Steinski.com

07/17/2008

How to become an outside agitator

Quite possibly the most dangerous man in the world

Quite possibly the most dangerous man in the world

I just finished reading a new book by David Sirota called The Uprising: An Unauthorized Tour of the Populist Revolt Scaring Wall Street and Washington.

Now, I'm not too sure that I agree with the title. While I found a lot of the political movements and politicians profiled in the book quite heartening. I think it would take something that looked a lot more like an armed insurrection to make Washington and Wall Street even look up from the stock quotes.

One of the most informative things in the book, I think, is the constant references Sirota makes to someone named Saul Alinsky. I recalled mentions of this guy made by Noam Chomsky and Howard Zinn.
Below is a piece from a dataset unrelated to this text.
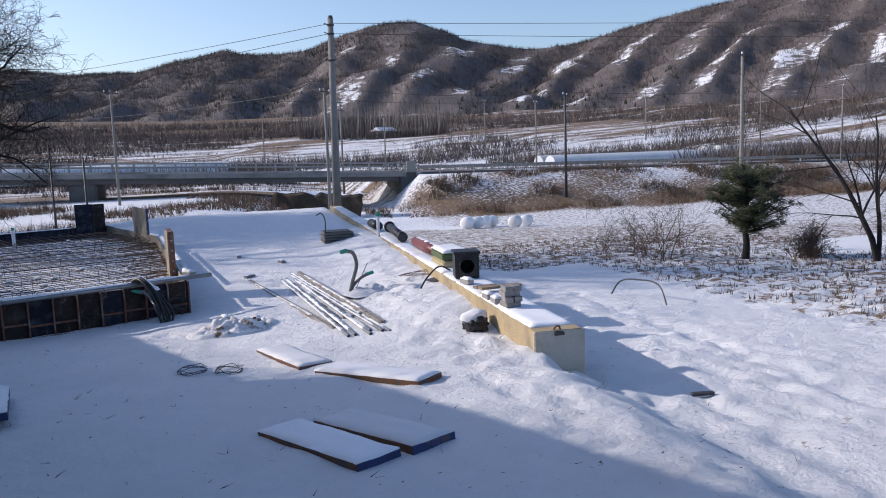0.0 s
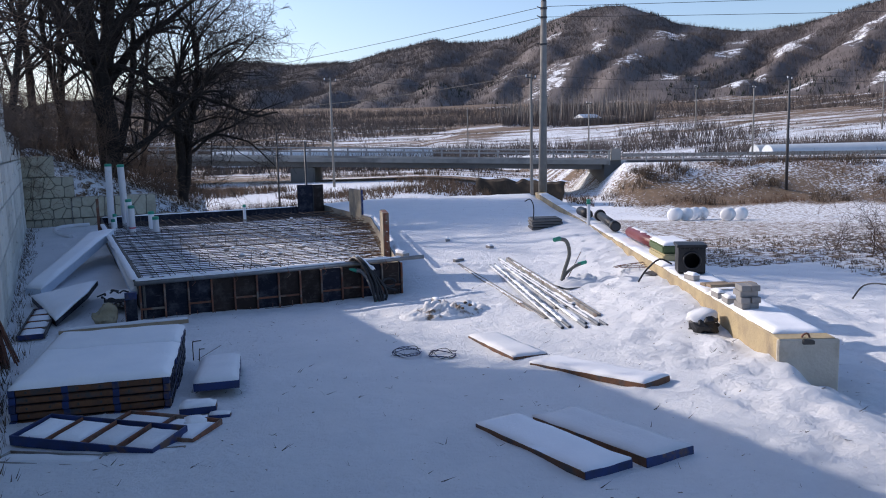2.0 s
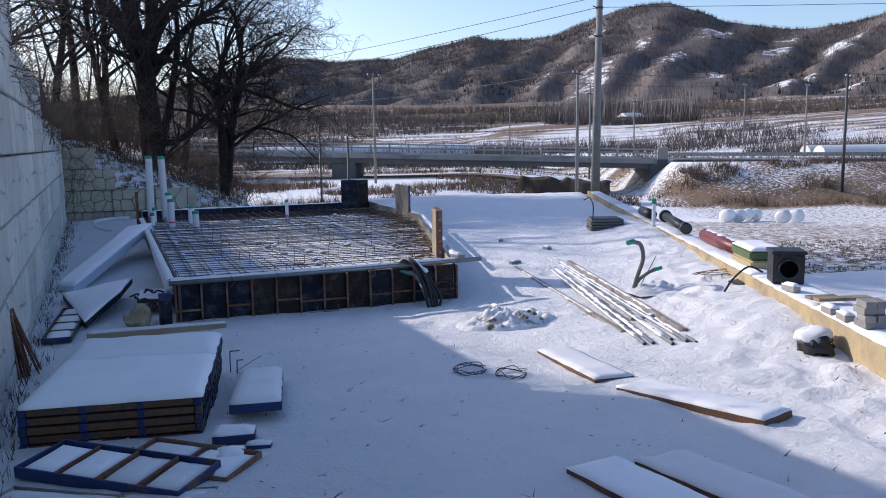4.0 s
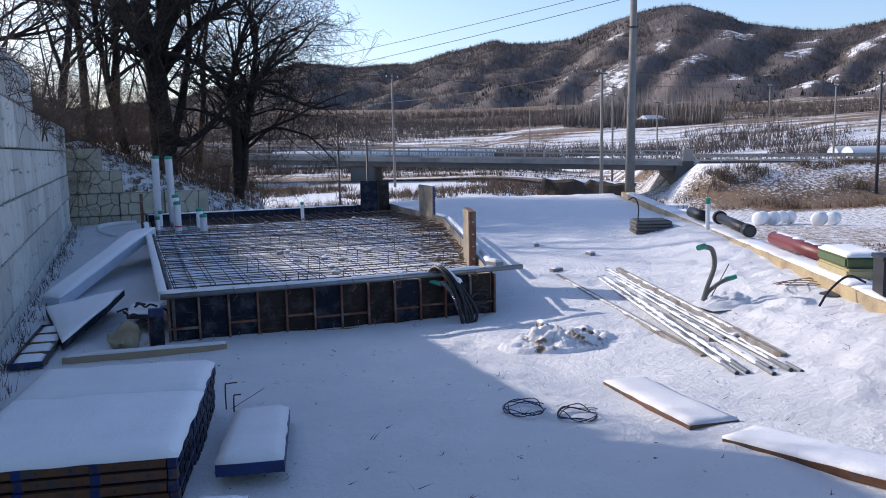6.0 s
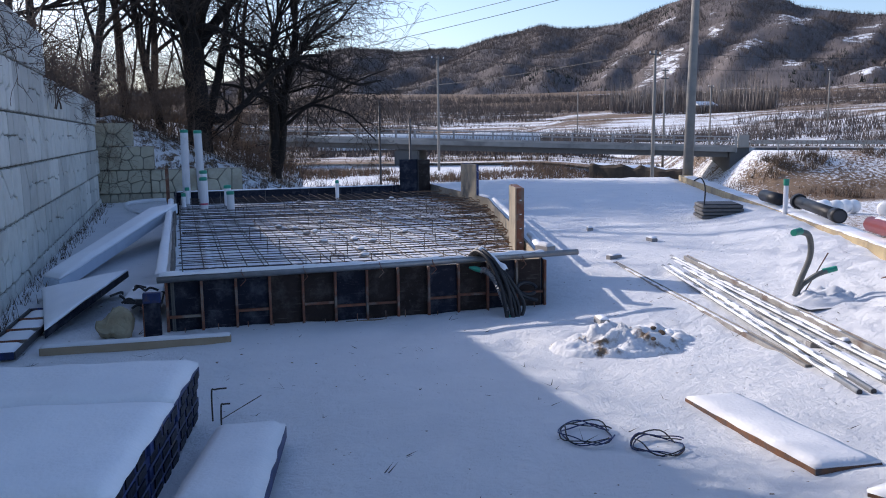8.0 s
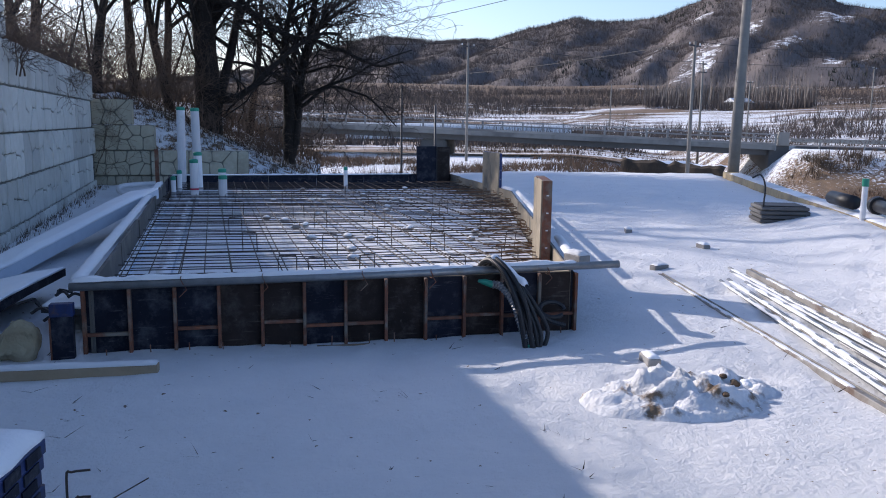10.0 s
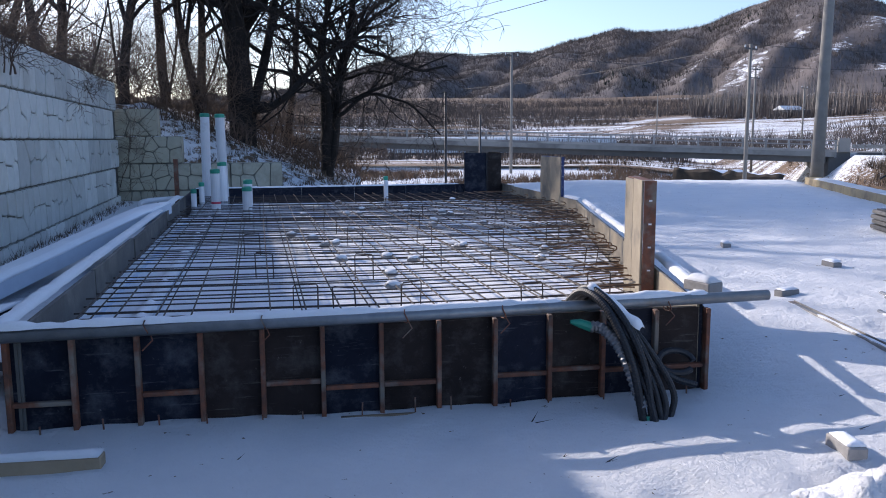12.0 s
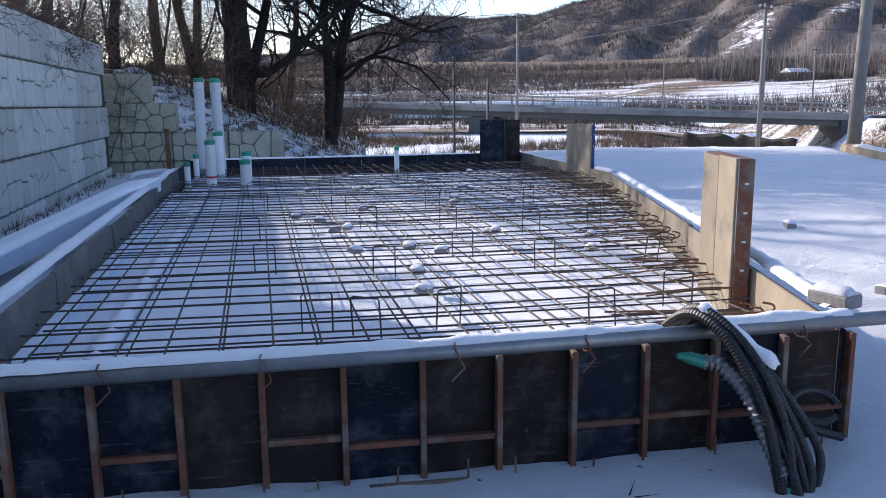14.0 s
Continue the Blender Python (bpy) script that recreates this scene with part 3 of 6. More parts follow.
# ---------------- kerb wall along the plot ----------------
kerb = thing("kerb_wall", "low concrete kerb wall with snow on top and sun-yellow colour on its side", "kerb wall", pose(4.92, -6.0, 0, 0, 0, -23.1), kind="structure")
L = 21.2


def kerb_body():
    bm = bmesh.new()
    n = 60
    rows = []
    for i in range(n + 1):
        y = L * i / n
        zt = 0.64 - 0.05 * smooth(0, 21, y)
        w = 0.50 if y < 4.2 else 0.36
        ring = [(0.0, -0.6), (0.0, zt - 0.012), (0.012, zt), (w - 0.015, zt), (w, zt - 0.015), (w + 0.03, -0.9 - y * 0.05)]
        rows.append([bm.verts.new((x + 0.006 * nz(y, k, 1.5), y, z + 0.006 * nz(y, k, 2.5))) for k, (x, z) in enumerate(ring)])
    for a, b in zip(rows, rows[1:]):
        for k in range(5):
            bm.faces.new((a[k], b[k], b[k + 1], a[k + 1]))
    bm.faces.new(rows[0])
    bm.faces.new(rows[-1][::-1])
    bmesh.ops.recalc_face_normals(bm, faces=bm.faces[:])
    return bm


part("body", kerb_body(), YELLOW_CONC, kerb)
end = part("end_face", box(-0.004, 0.525, -0.014, 0.03, -0.6, 0.632, 0.012, rough=0.010), CONCRETE, kerb, "grey concrete end face")
part("notch", box(0.19, 0.31, -0.018, 0.16, 0.585, 0.637, 0.012, rough=0.02), JOINT, kerb, "dark broken notch at the end of the kerb")
part("lifting_loop", tube(curve((0.21, 0.04, 0.60), (0.22, 0.03, 0.66), (0.26, 0.02, 0.675), (0.29, 0.03, 0.60), steps=4), 0.009, 6), RUST, kerb)
y = 0.17
rnd = random.Random(8)
while y < 18:
    ln = rnd.uniform(1.6, 3.0)
    w = 0.46 if y < 3.2 else 0.32
    s = part("snow", snow_slab(w, ln, rnd.uniform(0.018, 0.04), 0.06, 0.05, y), SNOW, kerb, "snow lying on the kerb", smooth=True)
    s.matrix_basis = pose(0.02, y, 0.635 - 0.05 * smooth(0, 21, y + ln / 2))
    y += ln + rnd.choice((0.02, 0.05, 0.5))

# ---------------- slab formwork ----------------
H = 0.64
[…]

Some sort of radical organizer, I gathered.

I poked around on the web and turned up a long interview with Alinsky done in 1972, just before his premature death.

Alinsky was a feared organizer of unions and poor people all over the US. Feared by the industrialists and the government, I should say, not by the people he helped. The interview is a hoot. Far from being some sanctimonious political theoretician who helped "guide the masses" to his pre-approved views and conclusions, Alinsky was a street-wise guy who made it a point to let the community steer the decisions.

He grew up in Chicago's worst slums, and after graduating college with a degree in criminology, he became the mascot of the Capone gang at its height. For several years, he consorted and partied with murderers and gangsters, learning the ins and outs of a criminal organization at the knee of Frank Nitti, who ran the mob with Capone in jail.

He moved from the mob to union organizing with John L. Lewis, and from there to community organizing and writing.

After I read the interview, I picked up Rules For Radicals, Alinsky's book of political and organizing philosophy. It's mindblowing. Not at all the hang-the-bastards-from-the-oak-tree screed I was expecting, the book completely embraces working patiently within the existing system, acknowledging the constant contradictions involved in any political process.

For instance: Alinsky's first community organizing success was in a Chicago slum called Back Of The Yards. After years of struggle, the people achieved political power with Alinsky's help. Years later, Alinsky revisited the neighborhood; he found that the poor victims of economic and political discrimination had emerged into the middle-class as bourgeois racists. This, he points out, is an example to organizers that political upheaval contains within it the seeds of it's own defeat; the way to deal with this is to regard political action as a slow-moving, constant process.

Read the interview. Even though it seems like it was edited to death by Alinsky and parts re-written in somewhat rehearsed-sounding language, it's still a hoot. He's the anti-Machiavelli, and a true advocate of democracy.

And yes, I'm aware that Hillary Clinton wrote a college paper about Alinsky. Don't hold that against him.